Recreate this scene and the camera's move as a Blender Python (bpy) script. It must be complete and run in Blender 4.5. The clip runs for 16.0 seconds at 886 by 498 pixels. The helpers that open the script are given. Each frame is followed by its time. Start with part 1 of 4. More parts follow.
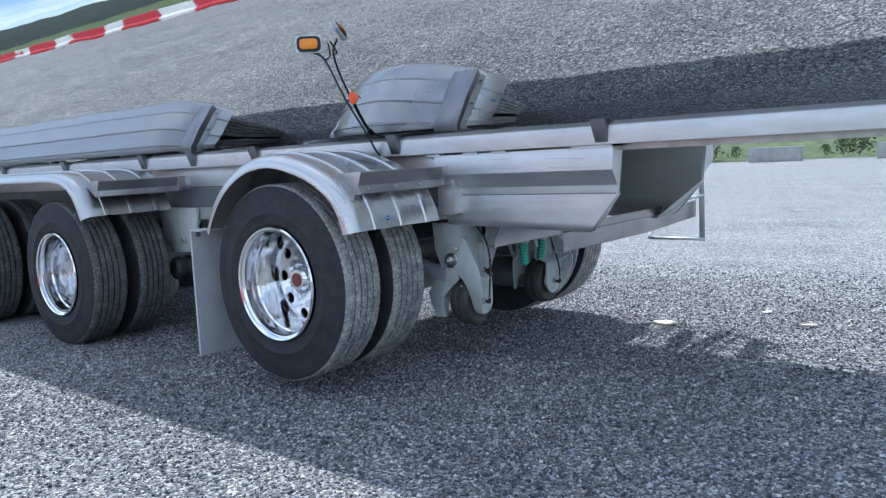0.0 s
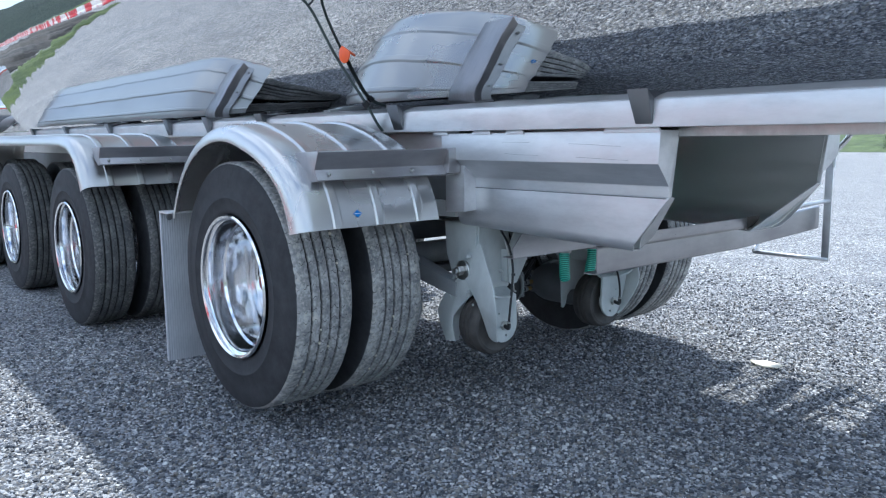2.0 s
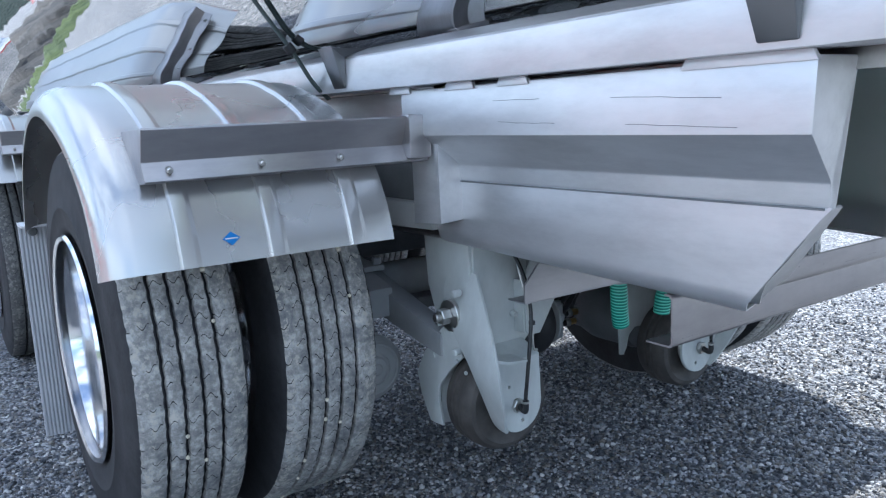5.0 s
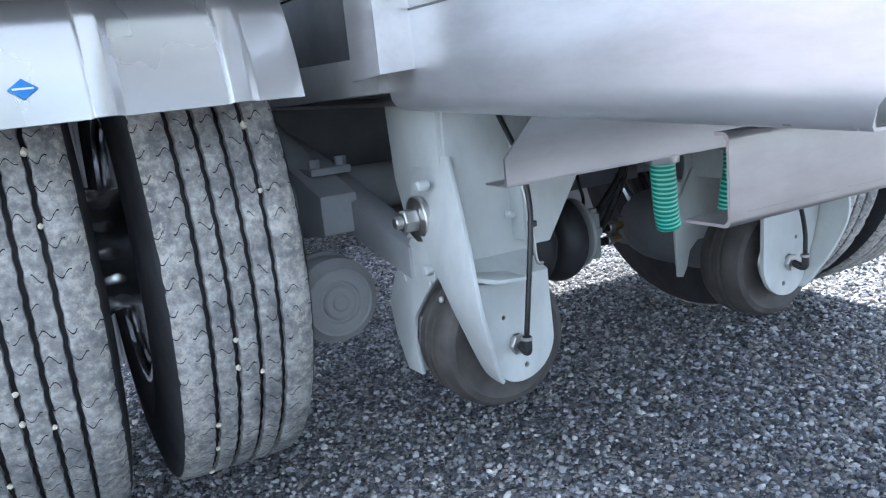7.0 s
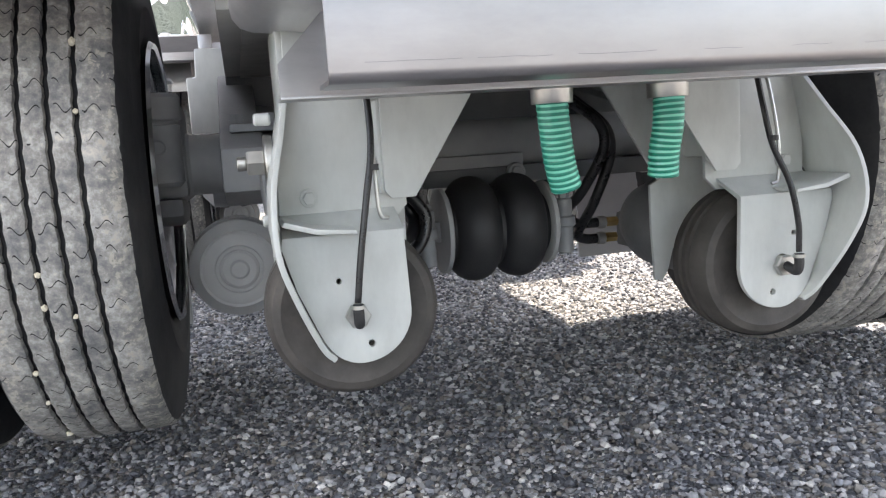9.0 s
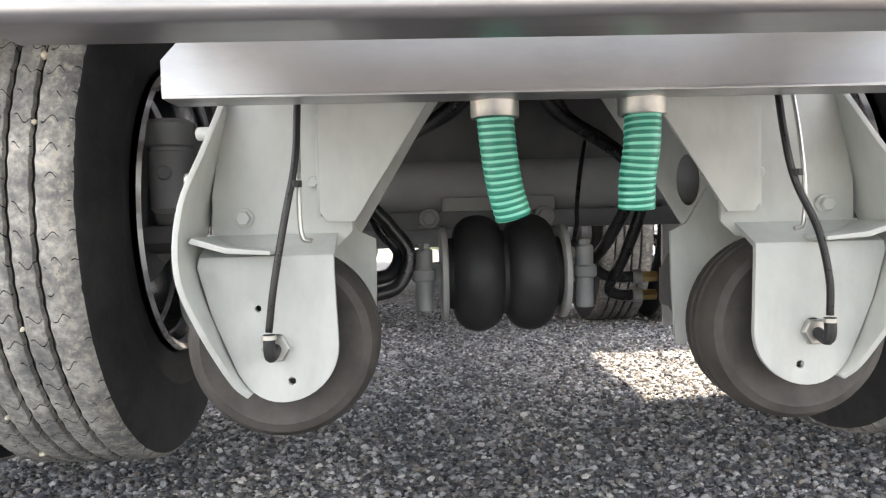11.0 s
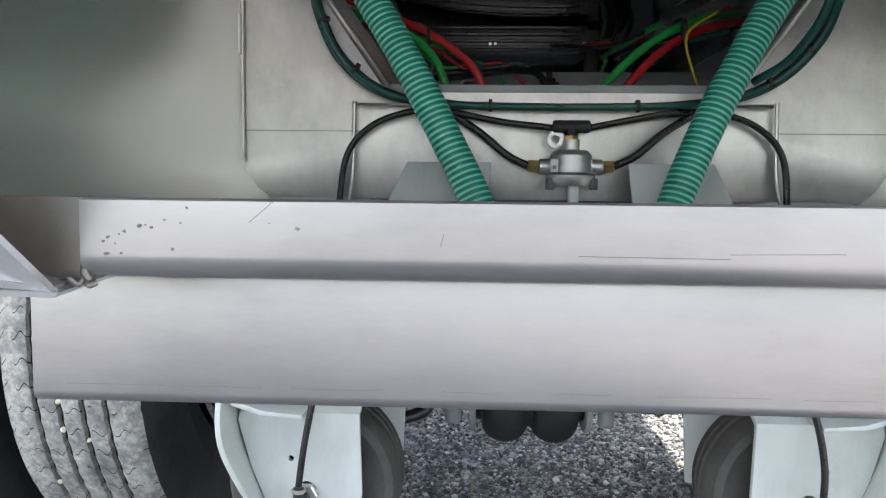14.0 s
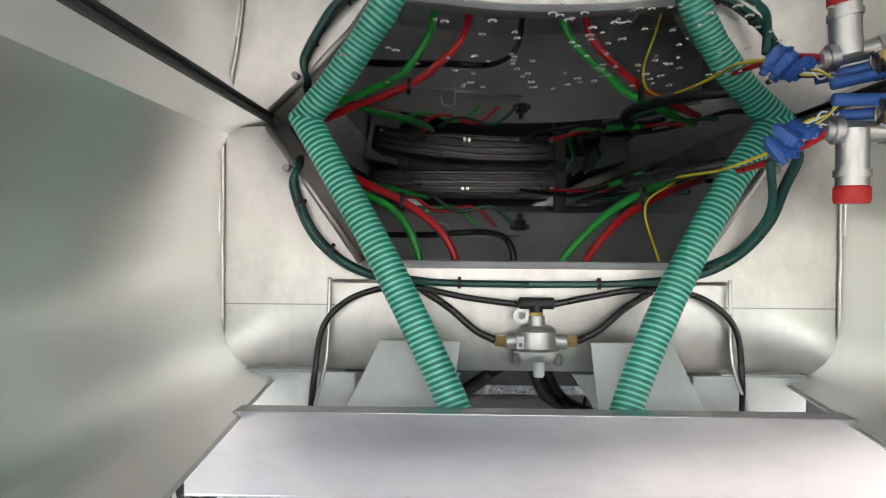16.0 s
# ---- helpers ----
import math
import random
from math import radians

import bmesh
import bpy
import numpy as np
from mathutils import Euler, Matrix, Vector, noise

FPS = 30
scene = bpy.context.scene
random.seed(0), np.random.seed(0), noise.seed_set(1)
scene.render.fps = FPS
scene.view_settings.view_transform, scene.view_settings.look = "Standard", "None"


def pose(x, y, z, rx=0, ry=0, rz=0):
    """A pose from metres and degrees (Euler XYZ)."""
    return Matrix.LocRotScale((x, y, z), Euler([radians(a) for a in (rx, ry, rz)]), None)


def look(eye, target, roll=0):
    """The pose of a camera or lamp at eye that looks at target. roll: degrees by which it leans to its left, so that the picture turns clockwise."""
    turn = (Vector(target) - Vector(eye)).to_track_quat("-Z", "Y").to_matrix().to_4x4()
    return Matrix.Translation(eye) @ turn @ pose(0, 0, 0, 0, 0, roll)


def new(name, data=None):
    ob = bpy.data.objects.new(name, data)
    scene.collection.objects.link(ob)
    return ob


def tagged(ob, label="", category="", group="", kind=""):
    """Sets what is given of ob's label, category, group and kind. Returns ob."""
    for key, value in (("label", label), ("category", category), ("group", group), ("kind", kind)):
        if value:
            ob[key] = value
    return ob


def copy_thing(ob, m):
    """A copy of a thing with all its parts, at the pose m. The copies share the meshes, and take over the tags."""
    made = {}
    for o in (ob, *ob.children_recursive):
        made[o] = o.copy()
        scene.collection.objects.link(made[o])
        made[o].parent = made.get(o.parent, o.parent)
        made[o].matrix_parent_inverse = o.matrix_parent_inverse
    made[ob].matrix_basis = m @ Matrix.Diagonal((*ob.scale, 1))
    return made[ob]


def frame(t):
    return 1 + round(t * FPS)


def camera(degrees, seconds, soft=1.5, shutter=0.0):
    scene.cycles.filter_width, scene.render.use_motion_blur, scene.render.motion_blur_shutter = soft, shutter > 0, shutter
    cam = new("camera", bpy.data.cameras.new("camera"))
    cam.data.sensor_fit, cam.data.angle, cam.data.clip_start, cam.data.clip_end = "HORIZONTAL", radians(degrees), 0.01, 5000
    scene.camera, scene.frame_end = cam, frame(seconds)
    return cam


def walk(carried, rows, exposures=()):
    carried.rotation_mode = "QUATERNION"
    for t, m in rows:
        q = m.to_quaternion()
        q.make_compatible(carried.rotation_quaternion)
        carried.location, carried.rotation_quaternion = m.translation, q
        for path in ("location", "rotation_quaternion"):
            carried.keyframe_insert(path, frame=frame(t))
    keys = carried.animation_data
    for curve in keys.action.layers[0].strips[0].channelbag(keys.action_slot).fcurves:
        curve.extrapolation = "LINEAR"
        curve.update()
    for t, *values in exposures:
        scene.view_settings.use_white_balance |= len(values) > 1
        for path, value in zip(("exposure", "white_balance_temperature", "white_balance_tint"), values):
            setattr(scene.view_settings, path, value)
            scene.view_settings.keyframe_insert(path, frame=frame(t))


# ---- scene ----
cam = camera(58.7, 16.0, soft=1.2)
PATH = [
    (0, (2.359, -3.549, 1.105), (1.091, -2.02, 0.876), -3.0),
    (0.5, (2.39, -3.26, 1.09), (1.026, -1.822, 0.828), -2.6),
    (1, (2.35, -2.977, 1.077), (0.895, -1.639, 0.769), -1.4),
    (1.5, (2.239, -2.705, 1.103), (0.789, -1.363, 0.792), -1.2),
    (2, (2.152, -2.468, 1.107), (0.628, -1.204, 0.825), -0.7),
    (2.5, (2.035, -2.268, 1.091), (0.442, -1.093, 0.808), -0.2),
    (3, (1.856, -2.065, 1.096), (0.249, -0.916, 0.783), -1.2),
    (3.2, (1.801, -1.988, 1.08), (0.184, -0.856, 0.756), -1.3),
    (5.3, (1.329, -1.432, 1.069), (-0.314, -0.346, 0.722), -3.2),
    (5.5, (1.309, -1.39, 1.066), (-0.359, -0.346, 0.708), -2.9),
    (6, (1.235, -1.263, 1.024), (-0.483, -0.321, 0.618), -2.5),
    (6.5, (1.111, -1.158, 0.949), (-0.62, -0.254, 0.517), -4.2),
    (7, (1.03, -1.031, 0.823), (-0.699, -0.124, 0.388), -6.0),
    (7.5, (1.014, -0.884, 0.687), (-0.727, -0.028, 0.201), -6.4),
    (8, (1.033, -0.757, 0.64), (-0.758, 0.033, 0.233), -5.2),
    (8.5, (1.058, -0.602, 0.614), (-0.803, 0.048, 0.276), -3.7),
    (9, (1.035, -0.49, 0.602), (-0.887, -0.009, 0.324), -3.8),
    (9.2, (0.997, -0.444, 0.591), (-0.94, -0.011, 0.338), -4.2),
    (11.3, (0.952, -0.14, 0.525), (-1.046, -0.09, 0.44), -0.9),
    (11.5, (0.966, -0.117, 0.535), (-1.031, -0.057, 0.442), -0.3),
    (12, (0.991, -0.095, 0.562), (-1.004, 0.0, 0.472), 0.2),
    (12.5, (1.015, -0.084, 0.631), (-0.98, 0.007, 0.507), 0.6),
    (13, (1.026, -0.083, 0.684), (-0.968, -0.035, 0.525), 1.1),
    (13.5, (1.023, -0.096, 0.741), (-0.969, -0.115, 0.571), 0.9),
    (14, (1.018, -0.113, 0.798), (-0.973, -0.209, 0.634), 0.6),
    (14.5, (1.015, -0.122, 0.852), (-0.978, -0.231, 0.716), 0.9),
    (15, (1.031, -0.122, 0.909), (-0.966, -0.206, 0.825), 0.8),
    (15.5, (1.053, -0.11, 0.952), (-0.945, -0.182, 0.914), 0.7),
    (16, (1.058, -0.095, 0.976), (-0.941, -0.15, 0.946), 0.4),
]
EXPOSURES = [(0.0, 0.71, 5600, 6), (3.2, 1.1, 5600, 6), (6.0, 1.34, 5700, 8), (6.5, 1.67, 5750, 8), (7.0, 2.0, 5900, 9), (7.5, 2.42, 6950, 11), (8.0, 2.4, 7200, 14), (9.0, 2.28, 7400, 14), (11.5, 2.64, 8100, 14), (12.2, 2.41, 7700, 13), (13.2, 2.32, 7000, 10), (14.0, 2.47, 6950, 10), (15.0, 3.05, 7500, 12), (16.0, 3.32, 7500, 12)]
walk(cam, [(t, look(eye, target, roll)) for t, eye, target, roll in PATH], EXPOSURES)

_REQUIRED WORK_
Write out every line of the listing that holds the word "made".

_TASK OUTPUT_
    made = {}
        made[o] = o.copy()
        scene.collection.objects.link(made[o])
        made[o].parent = made.get(o.parent, o.parent)
        made[o].matrix_parent_inverse = o.matrix_parent_inverse
    made[ob].matrix_basis = m @ Matrix.Diagonal((*ob.scale, 1))
    return made[ob]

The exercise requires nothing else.